Resume Help · Primly Community

does a two-page resume actually hurt you or is that a myth

hardware_hugo · 4 replies

I've been in hardware/embedded for 10 years. My resume is two pages. It has been two pages for three years. Every job I've applied for in the past 18 months, I've gotten at least a phone screen.

So I'm going to push back a little on the one-page orthodoxy.

The one-page rule came from a world where resumes were printed and handed to a person. We don't live in that world anymore. Recruiters are scrolling on a screen or reviewing in an ATS. Two pages is not physically inconvenient.

That said, the rule exists for a reason. The actual failure mode isn't 'two pages' it's 'two pages of unfocused filler that wastes the reader's time.' That's the thing to avoid. The question isn't page count, it's whether every line is earning its space.

For me at 10 YOE, compressing everything onto one page would mean either cutting three legitimately relevant projects or making the font so small it's unreadable. Neither helps anyone.

Where I do think one page matters: under 5 YOE, if you don't have enough to fill two pages with strong content, the second page signals you're padding. That's the actual signal to avoid. Not the page count.

For senior folks (7+ years): two pages is not only fine, it's often appropriate. The risk is the opposite: being so compressed that you look thin.
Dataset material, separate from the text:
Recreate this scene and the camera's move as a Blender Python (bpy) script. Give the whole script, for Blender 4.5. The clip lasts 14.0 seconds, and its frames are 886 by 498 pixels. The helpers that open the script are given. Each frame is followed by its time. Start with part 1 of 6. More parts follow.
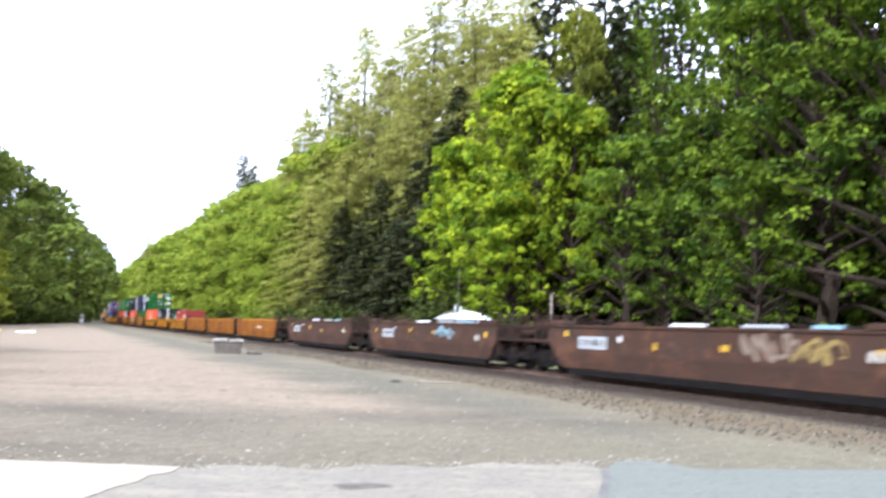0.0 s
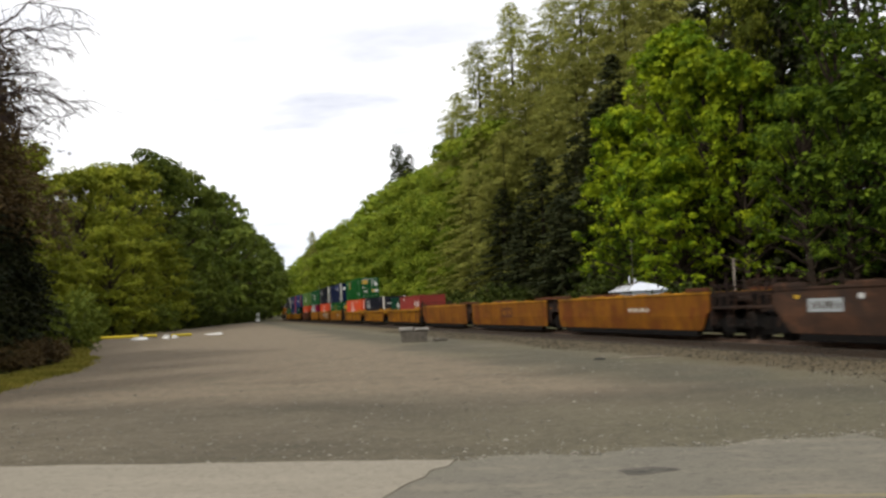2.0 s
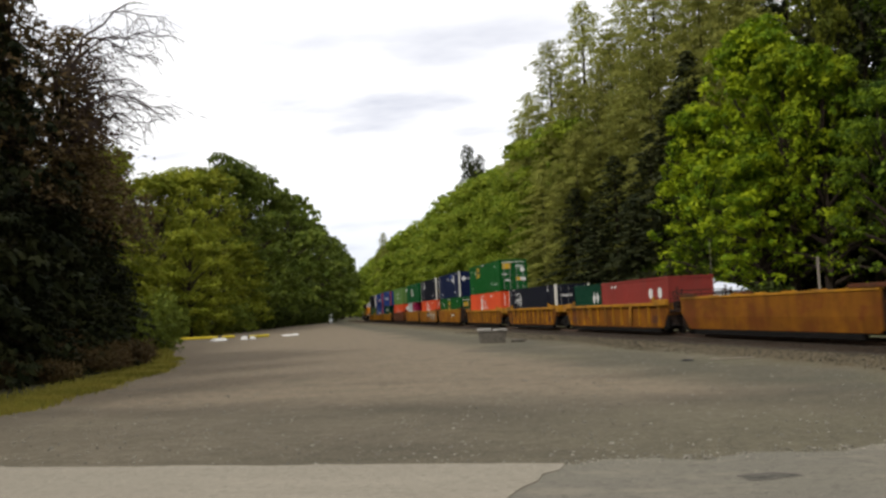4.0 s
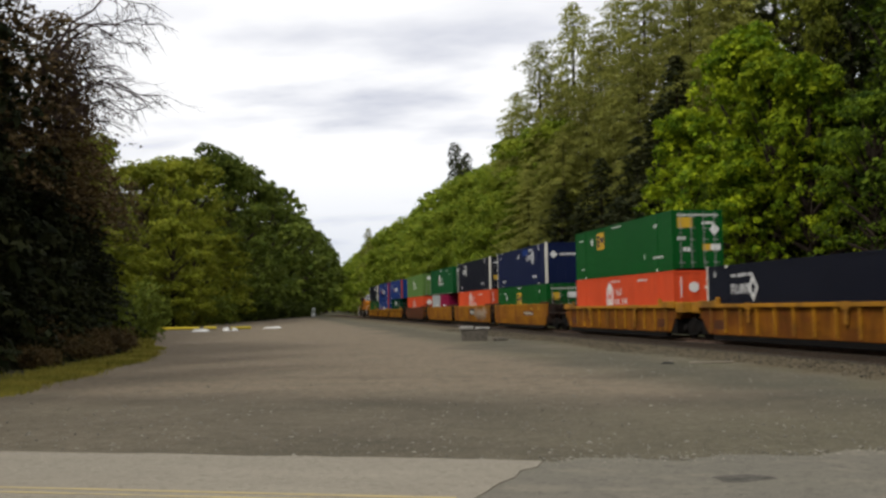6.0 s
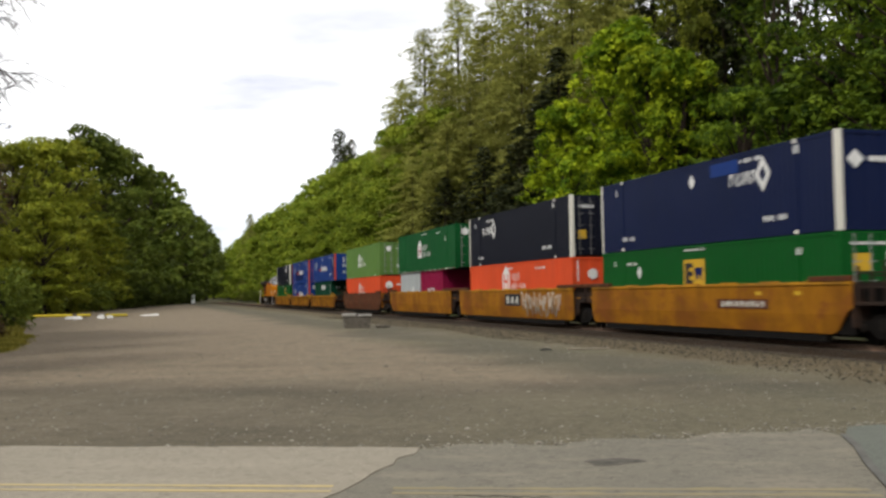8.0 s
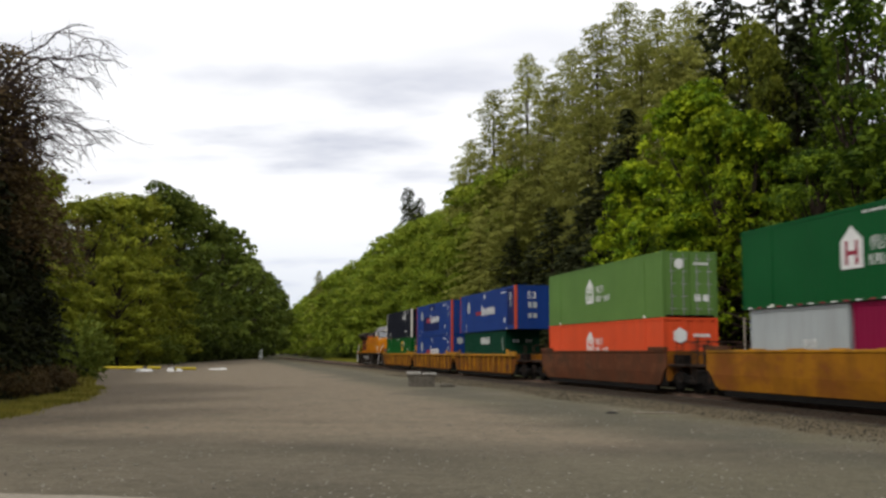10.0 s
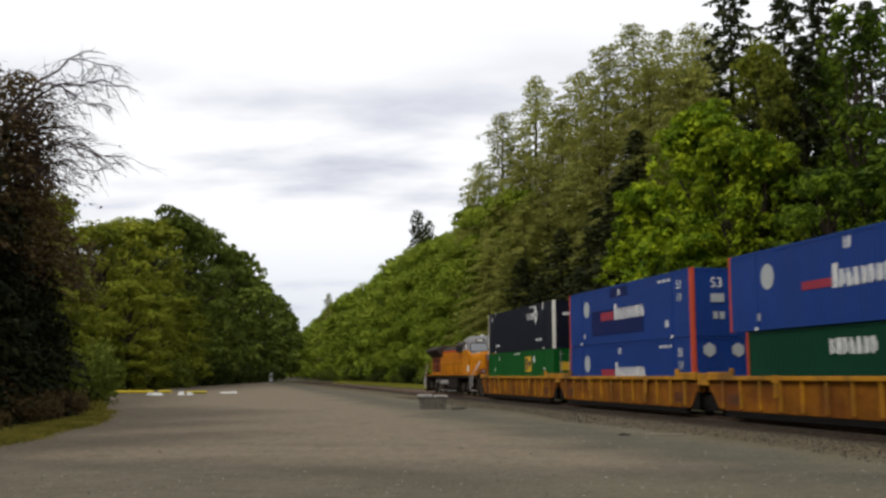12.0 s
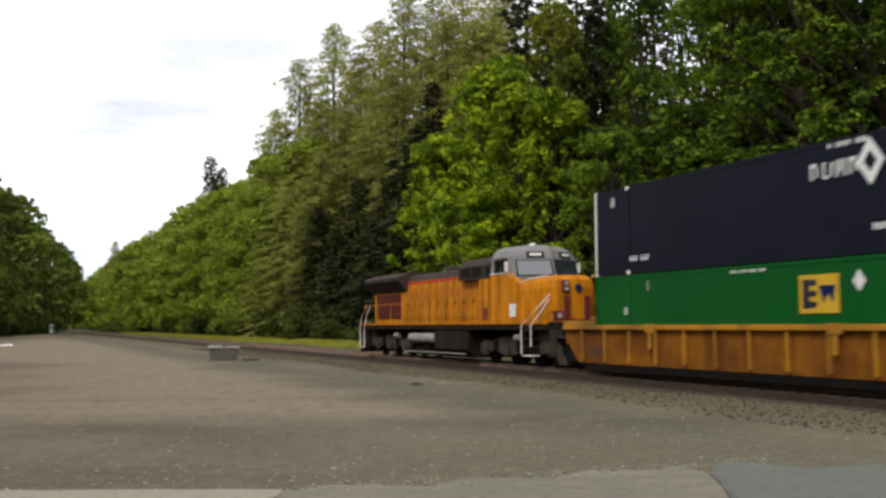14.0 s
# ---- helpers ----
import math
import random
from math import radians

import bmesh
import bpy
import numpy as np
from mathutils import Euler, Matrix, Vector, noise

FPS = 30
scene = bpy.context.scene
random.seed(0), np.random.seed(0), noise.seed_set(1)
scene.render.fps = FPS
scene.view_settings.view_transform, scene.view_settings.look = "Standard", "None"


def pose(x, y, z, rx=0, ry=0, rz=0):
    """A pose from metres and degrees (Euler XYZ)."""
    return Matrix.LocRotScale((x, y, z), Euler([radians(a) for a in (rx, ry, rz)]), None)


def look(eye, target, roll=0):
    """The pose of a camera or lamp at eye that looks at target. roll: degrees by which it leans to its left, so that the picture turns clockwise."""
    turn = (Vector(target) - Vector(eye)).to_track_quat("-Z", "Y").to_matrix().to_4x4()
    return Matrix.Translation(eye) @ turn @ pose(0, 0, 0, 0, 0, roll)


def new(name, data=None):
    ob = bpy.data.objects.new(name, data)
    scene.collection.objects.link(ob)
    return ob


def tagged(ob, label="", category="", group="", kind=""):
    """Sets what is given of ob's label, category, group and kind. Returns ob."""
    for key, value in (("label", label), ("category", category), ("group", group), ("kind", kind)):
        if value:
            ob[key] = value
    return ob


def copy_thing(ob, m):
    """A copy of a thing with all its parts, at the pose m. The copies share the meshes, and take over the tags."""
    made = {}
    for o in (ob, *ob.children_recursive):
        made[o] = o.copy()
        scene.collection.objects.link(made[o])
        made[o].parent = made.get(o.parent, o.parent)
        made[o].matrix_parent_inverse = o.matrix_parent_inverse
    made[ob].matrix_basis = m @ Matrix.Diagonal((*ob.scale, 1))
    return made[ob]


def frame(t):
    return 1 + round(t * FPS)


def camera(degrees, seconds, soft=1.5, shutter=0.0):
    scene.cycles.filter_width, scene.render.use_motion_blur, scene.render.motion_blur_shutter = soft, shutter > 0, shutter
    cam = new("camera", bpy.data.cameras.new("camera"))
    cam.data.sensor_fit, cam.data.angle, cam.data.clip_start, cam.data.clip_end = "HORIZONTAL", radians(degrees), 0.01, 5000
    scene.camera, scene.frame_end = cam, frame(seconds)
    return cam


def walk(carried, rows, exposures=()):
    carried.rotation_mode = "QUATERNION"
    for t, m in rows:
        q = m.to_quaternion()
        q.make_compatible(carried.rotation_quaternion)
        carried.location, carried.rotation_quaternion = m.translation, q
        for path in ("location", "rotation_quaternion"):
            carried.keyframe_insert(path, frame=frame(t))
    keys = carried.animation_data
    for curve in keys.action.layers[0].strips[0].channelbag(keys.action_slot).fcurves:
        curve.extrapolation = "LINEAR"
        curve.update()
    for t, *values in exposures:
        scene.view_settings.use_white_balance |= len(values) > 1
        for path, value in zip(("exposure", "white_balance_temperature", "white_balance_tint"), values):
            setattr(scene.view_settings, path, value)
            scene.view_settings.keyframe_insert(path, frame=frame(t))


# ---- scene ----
# camera: held by hand, stepping 1.3 m to its left in the first three seconds
cam = camera(46.38, 14.0, soft=2.7, shutter=0.3)
PATH = [
    (0.0, 1.250, -0.187, 1.423, -5.37, 4.35, -1.72),
    (0.5, 1.109, -0.095, 1.445, 0.88, 1.56, 1.50),
    (1.0, 0.940, -0.119, 1.435, 6.96, 3.97, -1.34),
    (1.5, 0.624, 0.020, 1.456, 2.53, 3.10, -0.85),
    (2.0, 0.314, 0.000, 1.485, 3.50, 3.24, 2.46),
    (2.5, 0.200, -0.111, 1.472, 4.94, 1.02, 2.51),
    (3.0, -0.015, 0.010, 1.517, 6.04, 2.15, 1.38),
    (3.2, -0.015, 0.010, 1.517, 7.11, 2.92, 3.02),
    (5.3, -0.126, 0.057, 1.510, 7.05, 3.90, 1.02),
    (5.5, -0.126, 0.057, 1.510, 6.40, 4.23, 1.05),
    (6.0, -0.042, -0.000, 1.494, 6.43, 3.27, 1.04),
    (6.5, -0.051, -0.061, 1.517, 7.54, 3.12, 0.17),
    (7.0, -0.110, -0.036, 1.546, 5.02, 2.62, 1.09),
    (7.5, -0.053, -0.027, 1.518, 2.50, 1.96, -0.65),
    (8.0, 0.000, -0.000, 1.500, -0.00, 2.45, 0.94),
    (8.5, 0.005, -0.020, 1.487, 1.29, 1.90, 1.39),
    (9.0, 0.047, -0.007, 1.495, 3.95, 4.78, -0.38),
    (9.2, 0.047, -0.007, 1.495, 3.40, 5.07, -0.10),
    (11.3, 0.008, -0.039, 1.489, 4.51, 6.94, -0.15),
    (11.5, 0.008, -0.039, 1.489, 4.50, 6.86, 0.04),
    (12.0, -0.005, -0.067, 1.496, 4.19, 6.97, 0.08),
    (12.5, -0.044, -0.059, 1.529, 2.75, 6.53, 0.67),
    (13.0, -0.041, 0.061, 1.543, 0.78, 5.84, 1.11),
    (13.5, 0.028, 0.292, 1.510, -3.39, 5.56, 0.86),
    (14.0, 0.034, 0.328, 1.514, -7.08, 4.17, 0.37),
]
EXPOSURES = [(0.0, 1.85, 5500, 17), (0.5, 1.02, 5650, 17), (1.0, 0.5, 5850, 14), (1.5, 0.08, 6450, 10), (2.0, 0.14, 6550, 9), (2.5, 0.04, 6600, 9), (3.0, 0.16, 6600, 9), (5.5, -0.17, 6500, 9), (6.5, -0.15, 6500, 9), (7.0, -0.1, 6500, 9), (7.5, 0.08, 6550, 9), (8.0, 0.18, 6550, 9), (9.0, 0.04, 6500, 9), (11.5, -0.2, 6450, 9), (12.0, -0.2, 6450, 9), (13.0, -0.28, 6450, 9), (13.5, -0.33, 6450, 9), (14.0, 0.18, 6450, 10)]
walk(cam, [(t, pose(x, y, z, 90 + p, r, w)) for t, x, y, z, w, p, r in PATH], EXPOSURES)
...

Try printing both versions and reading them cold. One of them will feel right. That's your answer.

4 replies

content_cole

15+ years hiring and I've never rejected anyone because their resume was two pages. I've rejected plenty of one-page resumes. Page count is not the signal. Clarity and relevance are.

jordan_pm

The 'every line earning its space' test is the right frame. I cut my resume from 2.1 pages to 1.8 pages by asking that question. Nobody noticed or cared about the page count. A few interviewers mentioned specific bullets. That's where the ROI is.

sre_sol

okay but what if a job posting explicitly says 'one-page resume required'. do i follow that?

hardware_hugo

Yes, always follow explicit instructions. If they say one page, send one page. This whole thread is about the cases where no rule is stated and people stress unnecessarily.